— BEGIN Supplied entries —
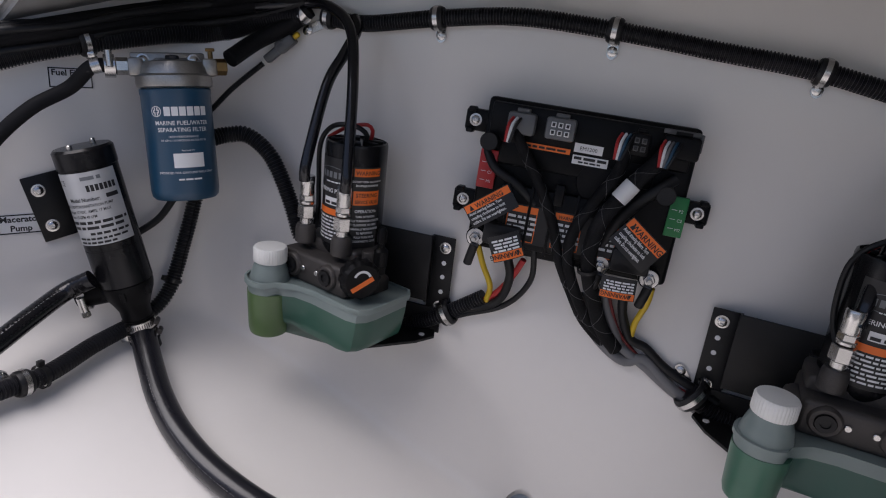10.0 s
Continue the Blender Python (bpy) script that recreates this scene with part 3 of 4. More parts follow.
— END Supplied entries —
— BEGIN Supplied entries —
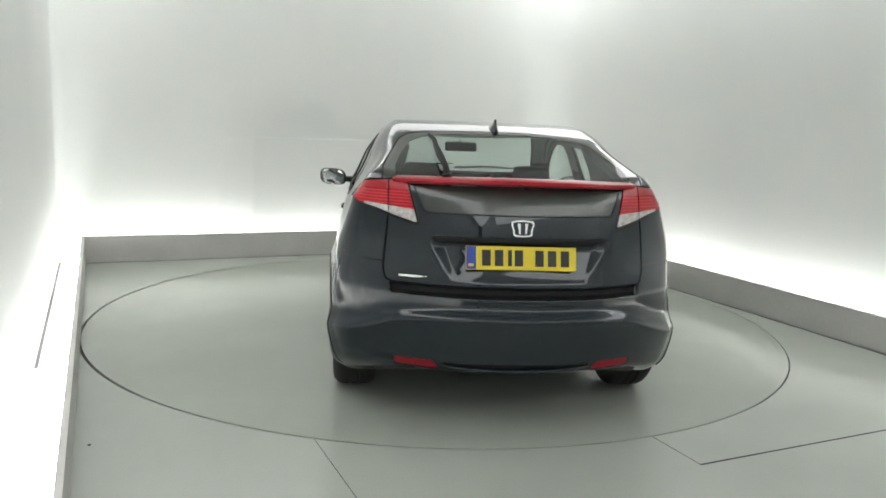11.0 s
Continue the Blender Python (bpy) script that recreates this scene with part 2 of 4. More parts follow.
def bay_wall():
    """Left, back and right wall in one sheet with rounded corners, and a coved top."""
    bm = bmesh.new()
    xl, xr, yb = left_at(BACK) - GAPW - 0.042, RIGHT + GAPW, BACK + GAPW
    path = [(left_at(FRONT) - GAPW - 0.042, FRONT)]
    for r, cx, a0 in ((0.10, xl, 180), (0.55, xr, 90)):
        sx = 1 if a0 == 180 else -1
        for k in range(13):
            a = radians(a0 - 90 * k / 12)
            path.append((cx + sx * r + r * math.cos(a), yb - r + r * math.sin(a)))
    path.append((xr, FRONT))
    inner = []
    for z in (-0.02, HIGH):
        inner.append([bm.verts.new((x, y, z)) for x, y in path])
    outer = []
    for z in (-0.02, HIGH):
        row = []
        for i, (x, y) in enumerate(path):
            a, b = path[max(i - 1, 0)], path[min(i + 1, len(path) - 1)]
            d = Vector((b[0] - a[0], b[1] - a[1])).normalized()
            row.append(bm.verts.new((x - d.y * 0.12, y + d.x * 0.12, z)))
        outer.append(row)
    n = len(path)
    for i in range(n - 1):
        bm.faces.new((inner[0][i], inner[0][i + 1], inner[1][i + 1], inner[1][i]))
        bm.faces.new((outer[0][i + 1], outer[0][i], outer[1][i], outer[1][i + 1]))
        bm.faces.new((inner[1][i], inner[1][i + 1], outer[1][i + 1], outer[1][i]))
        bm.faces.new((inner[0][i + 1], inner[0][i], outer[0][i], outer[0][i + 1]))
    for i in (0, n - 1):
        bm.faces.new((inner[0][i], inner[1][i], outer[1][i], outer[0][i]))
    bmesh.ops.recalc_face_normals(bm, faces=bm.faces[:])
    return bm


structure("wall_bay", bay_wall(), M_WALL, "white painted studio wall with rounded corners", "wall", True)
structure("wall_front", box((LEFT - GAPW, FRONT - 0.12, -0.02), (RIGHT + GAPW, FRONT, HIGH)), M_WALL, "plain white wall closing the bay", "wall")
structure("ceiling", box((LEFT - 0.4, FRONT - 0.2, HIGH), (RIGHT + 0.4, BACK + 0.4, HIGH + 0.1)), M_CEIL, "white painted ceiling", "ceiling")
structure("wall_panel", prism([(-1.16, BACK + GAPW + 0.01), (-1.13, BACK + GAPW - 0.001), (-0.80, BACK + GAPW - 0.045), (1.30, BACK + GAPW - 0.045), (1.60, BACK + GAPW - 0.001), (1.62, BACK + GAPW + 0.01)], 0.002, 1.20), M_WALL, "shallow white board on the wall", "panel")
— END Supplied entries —
— BEGIN Supplied entries —
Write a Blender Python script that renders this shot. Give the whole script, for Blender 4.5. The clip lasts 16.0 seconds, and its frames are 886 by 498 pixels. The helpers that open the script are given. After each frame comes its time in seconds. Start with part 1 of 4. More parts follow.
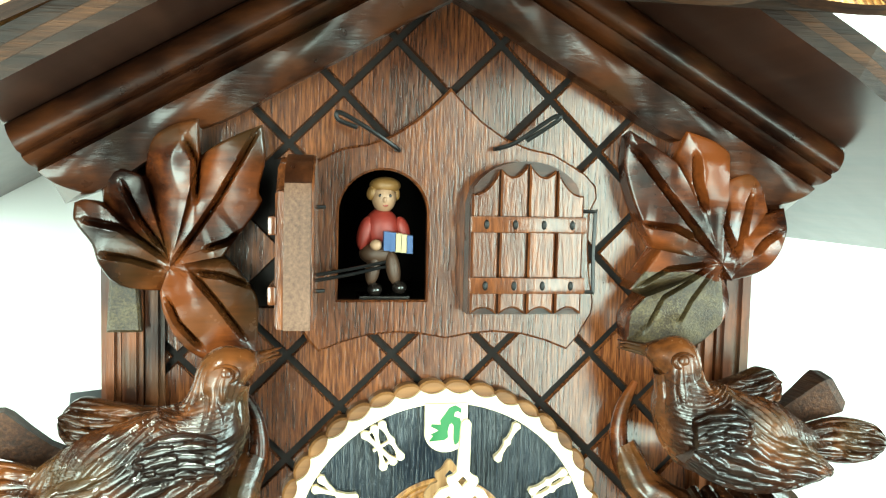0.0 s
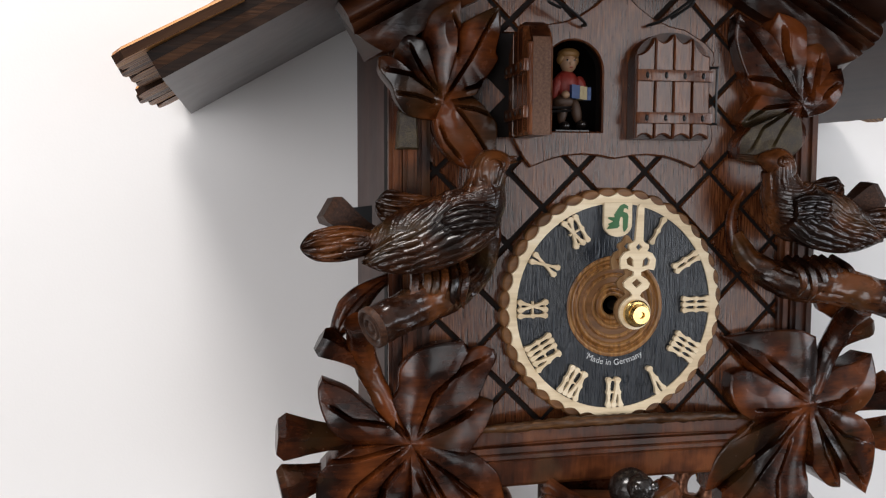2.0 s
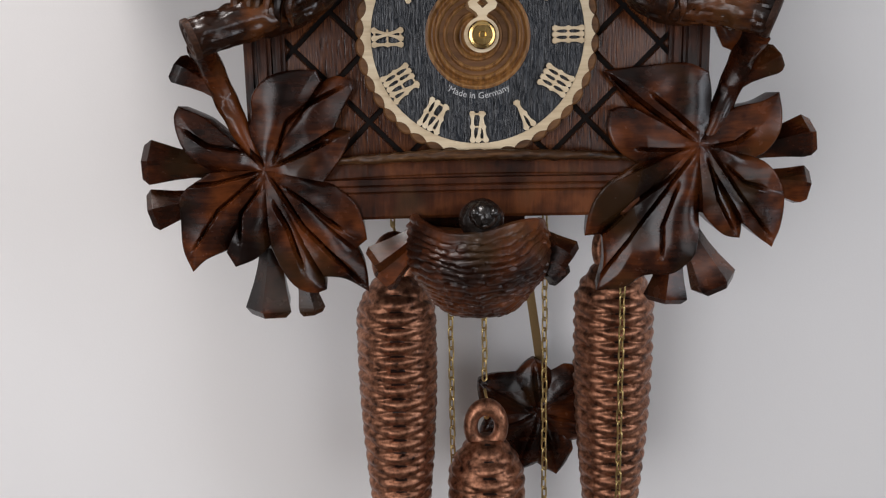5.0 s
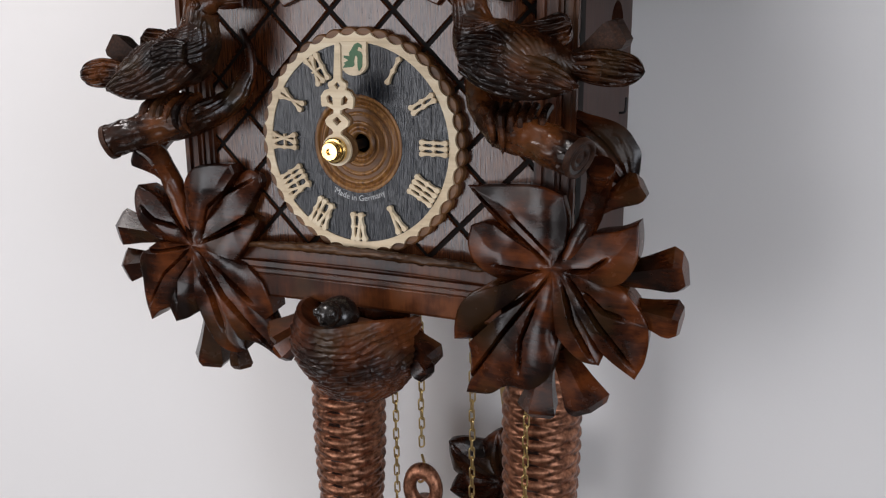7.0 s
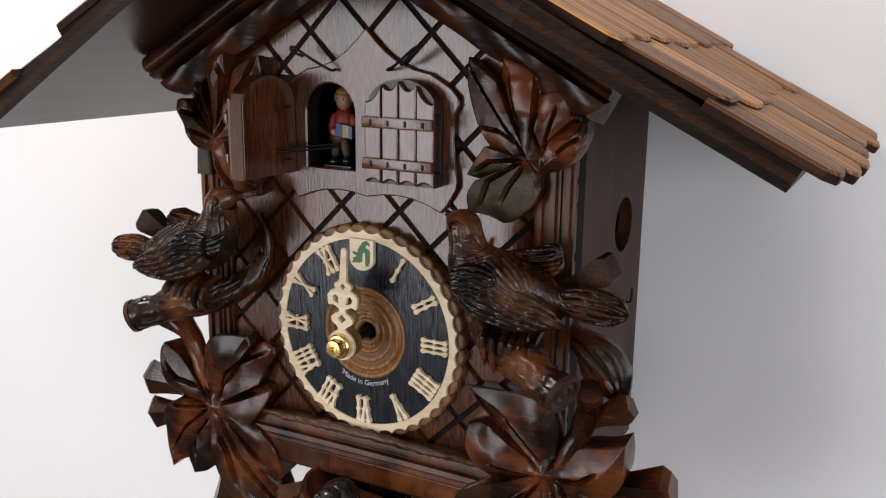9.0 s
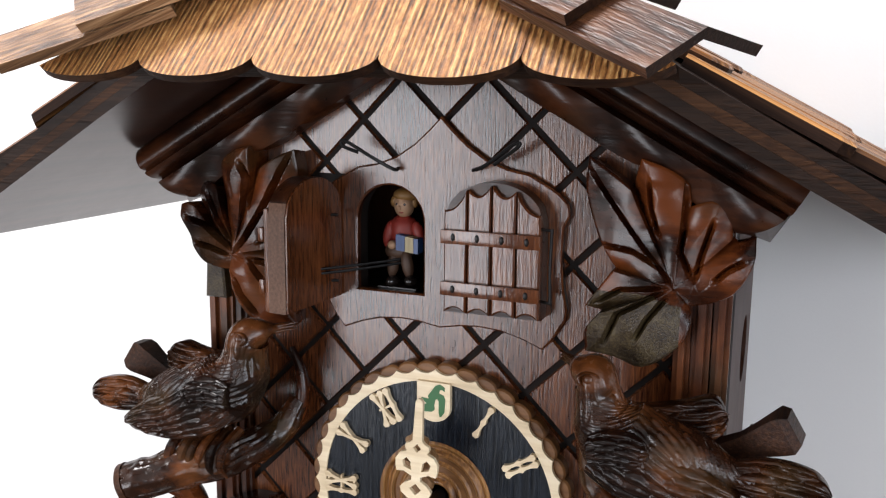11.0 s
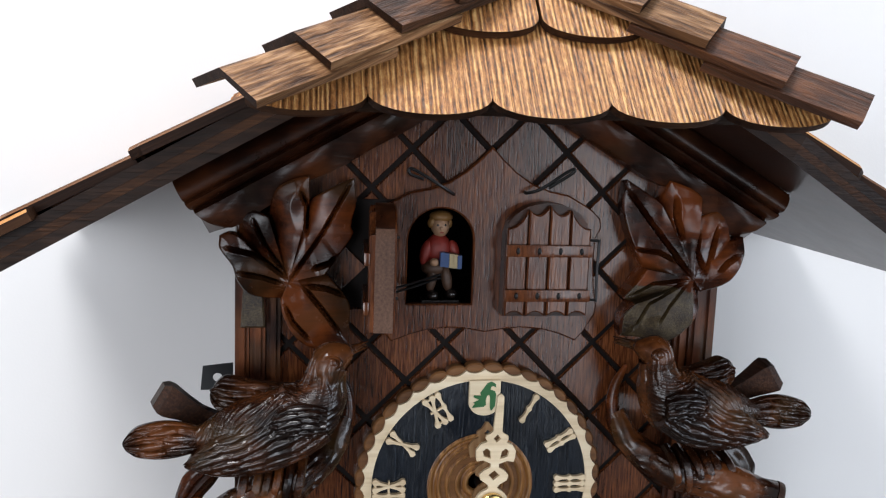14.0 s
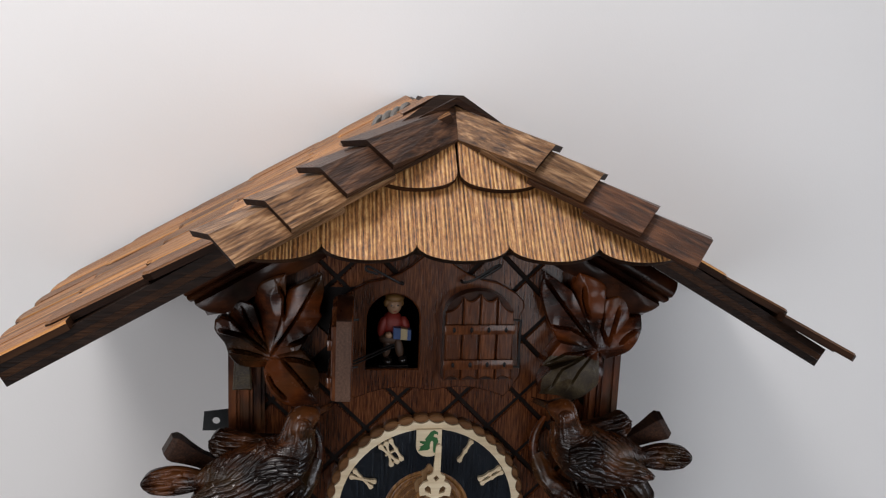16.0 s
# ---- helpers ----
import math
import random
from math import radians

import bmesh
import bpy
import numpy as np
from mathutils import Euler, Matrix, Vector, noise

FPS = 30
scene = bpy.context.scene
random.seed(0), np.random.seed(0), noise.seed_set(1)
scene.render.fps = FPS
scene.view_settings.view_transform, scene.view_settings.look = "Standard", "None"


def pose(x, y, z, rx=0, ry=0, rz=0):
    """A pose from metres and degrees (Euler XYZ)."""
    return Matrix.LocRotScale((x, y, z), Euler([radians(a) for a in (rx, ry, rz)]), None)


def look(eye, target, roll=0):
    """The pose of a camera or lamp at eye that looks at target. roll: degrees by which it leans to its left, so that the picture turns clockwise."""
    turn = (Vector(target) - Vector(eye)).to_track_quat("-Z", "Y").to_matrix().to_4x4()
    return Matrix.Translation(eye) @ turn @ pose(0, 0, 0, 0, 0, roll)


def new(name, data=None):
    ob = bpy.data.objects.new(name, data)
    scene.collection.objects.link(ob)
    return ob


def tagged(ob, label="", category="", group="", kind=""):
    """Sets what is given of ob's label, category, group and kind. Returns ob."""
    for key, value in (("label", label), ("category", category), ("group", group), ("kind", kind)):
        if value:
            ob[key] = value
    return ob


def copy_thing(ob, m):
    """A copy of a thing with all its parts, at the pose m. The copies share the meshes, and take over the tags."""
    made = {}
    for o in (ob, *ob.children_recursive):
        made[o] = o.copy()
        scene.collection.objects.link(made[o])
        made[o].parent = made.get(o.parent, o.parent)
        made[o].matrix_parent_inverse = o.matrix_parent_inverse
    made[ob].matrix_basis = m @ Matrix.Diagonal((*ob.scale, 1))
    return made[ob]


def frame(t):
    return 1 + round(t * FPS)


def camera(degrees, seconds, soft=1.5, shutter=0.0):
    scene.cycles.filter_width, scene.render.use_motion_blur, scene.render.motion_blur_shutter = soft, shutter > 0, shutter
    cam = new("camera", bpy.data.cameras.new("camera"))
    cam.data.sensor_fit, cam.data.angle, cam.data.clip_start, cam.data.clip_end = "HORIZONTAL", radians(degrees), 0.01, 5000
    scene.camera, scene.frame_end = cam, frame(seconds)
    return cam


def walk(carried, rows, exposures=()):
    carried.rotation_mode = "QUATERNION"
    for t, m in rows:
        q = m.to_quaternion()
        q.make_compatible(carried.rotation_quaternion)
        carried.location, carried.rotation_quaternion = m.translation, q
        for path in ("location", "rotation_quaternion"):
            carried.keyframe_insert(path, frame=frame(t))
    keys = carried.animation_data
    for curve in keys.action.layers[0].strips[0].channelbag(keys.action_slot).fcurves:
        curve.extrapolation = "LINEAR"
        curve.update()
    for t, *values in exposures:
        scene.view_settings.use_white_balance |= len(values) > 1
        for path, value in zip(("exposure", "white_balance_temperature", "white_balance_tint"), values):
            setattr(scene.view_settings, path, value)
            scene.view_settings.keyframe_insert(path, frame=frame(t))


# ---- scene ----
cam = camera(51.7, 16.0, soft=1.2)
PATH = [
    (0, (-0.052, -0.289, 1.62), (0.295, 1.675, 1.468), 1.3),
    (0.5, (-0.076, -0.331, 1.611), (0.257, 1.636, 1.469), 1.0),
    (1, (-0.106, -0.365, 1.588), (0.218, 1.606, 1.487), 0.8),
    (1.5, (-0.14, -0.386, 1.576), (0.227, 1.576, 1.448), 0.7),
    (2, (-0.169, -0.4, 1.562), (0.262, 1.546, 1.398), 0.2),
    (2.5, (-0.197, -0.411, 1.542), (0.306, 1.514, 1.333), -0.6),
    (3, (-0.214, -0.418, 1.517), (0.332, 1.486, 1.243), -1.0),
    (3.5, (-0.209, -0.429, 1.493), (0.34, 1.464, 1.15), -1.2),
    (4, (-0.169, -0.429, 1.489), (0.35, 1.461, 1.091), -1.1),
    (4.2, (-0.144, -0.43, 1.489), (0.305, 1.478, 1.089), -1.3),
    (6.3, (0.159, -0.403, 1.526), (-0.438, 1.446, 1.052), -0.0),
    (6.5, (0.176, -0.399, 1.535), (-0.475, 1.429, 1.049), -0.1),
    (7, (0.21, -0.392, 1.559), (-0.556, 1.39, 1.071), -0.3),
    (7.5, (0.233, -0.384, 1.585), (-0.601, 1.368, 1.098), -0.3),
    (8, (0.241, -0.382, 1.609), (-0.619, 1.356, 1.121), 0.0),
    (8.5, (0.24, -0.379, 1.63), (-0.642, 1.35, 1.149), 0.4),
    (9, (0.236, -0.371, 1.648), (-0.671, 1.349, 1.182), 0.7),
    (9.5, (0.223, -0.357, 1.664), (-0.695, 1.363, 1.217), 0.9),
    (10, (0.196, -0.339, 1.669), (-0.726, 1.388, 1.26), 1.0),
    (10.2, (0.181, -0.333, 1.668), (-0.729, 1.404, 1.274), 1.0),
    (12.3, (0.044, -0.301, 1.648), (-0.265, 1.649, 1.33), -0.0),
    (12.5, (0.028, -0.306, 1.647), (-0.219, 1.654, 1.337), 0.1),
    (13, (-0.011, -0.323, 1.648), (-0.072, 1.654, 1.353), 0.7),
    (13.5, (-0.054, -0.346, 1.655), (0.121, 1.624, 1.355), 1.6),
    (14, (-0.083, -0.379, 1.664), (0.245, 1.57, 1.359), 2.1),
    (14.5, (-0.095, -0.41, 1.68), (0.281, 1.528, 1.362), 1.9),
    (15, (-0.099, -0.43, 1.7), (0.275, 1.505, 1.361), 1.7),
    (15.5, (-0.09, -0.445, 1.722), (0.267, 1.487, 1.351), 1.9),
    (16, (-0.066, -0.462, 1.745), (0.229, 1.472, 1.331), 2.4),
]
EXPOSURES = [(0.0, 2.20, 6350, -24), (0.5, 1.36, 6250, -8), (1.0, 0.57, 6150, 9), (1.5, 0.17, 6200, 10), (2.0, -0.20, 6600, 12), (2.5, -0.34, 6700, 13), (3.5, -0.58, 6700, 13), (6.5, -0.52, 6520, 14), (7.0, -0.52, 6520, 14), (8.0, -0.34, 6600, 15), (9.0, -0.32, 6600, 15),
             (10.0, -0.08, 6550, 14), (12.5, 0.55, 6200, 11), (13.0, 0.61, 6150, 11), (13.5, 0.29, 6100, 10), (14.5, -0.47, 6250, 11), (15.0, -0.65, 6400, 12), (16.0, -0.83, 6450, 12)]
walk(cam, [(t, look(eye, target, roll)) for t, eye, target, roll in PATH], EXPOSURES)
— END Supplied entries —
Reproduce exactly the lines from the line with "q.make_compatible(carried.rotation_quaternion)" through the line with "scene.view_settings.keyframe_insert(path, frame=frame(t))", both end lines included, and only those lines.

        q.make_compatible(carried.rotation_quaternion)
        carried.location, carried.rotation_quaternion = m.translation, q
        for path in ("location", "rotation_quaternion"):
            carried.keyframe_insert(path, frame=frame(t))
    keys = carried.animation_data
    for curve in keys.action.layers[0].strips[0].channelbag(keys.action_slot).fcurves:
        curve.extrapolation = "LINEAR"
        curve.update()
    for t, *values in exposures:
        scene.view_settings.use_white_balance |= len(values) > 1
        for path, value in zip(("exposure", "white_balance_temperature", "white_balance_tint"), values):
            setattr(scene.view_settings, path, value)
            scene.view_settings.keyframe_insert(path, frame=frame(t))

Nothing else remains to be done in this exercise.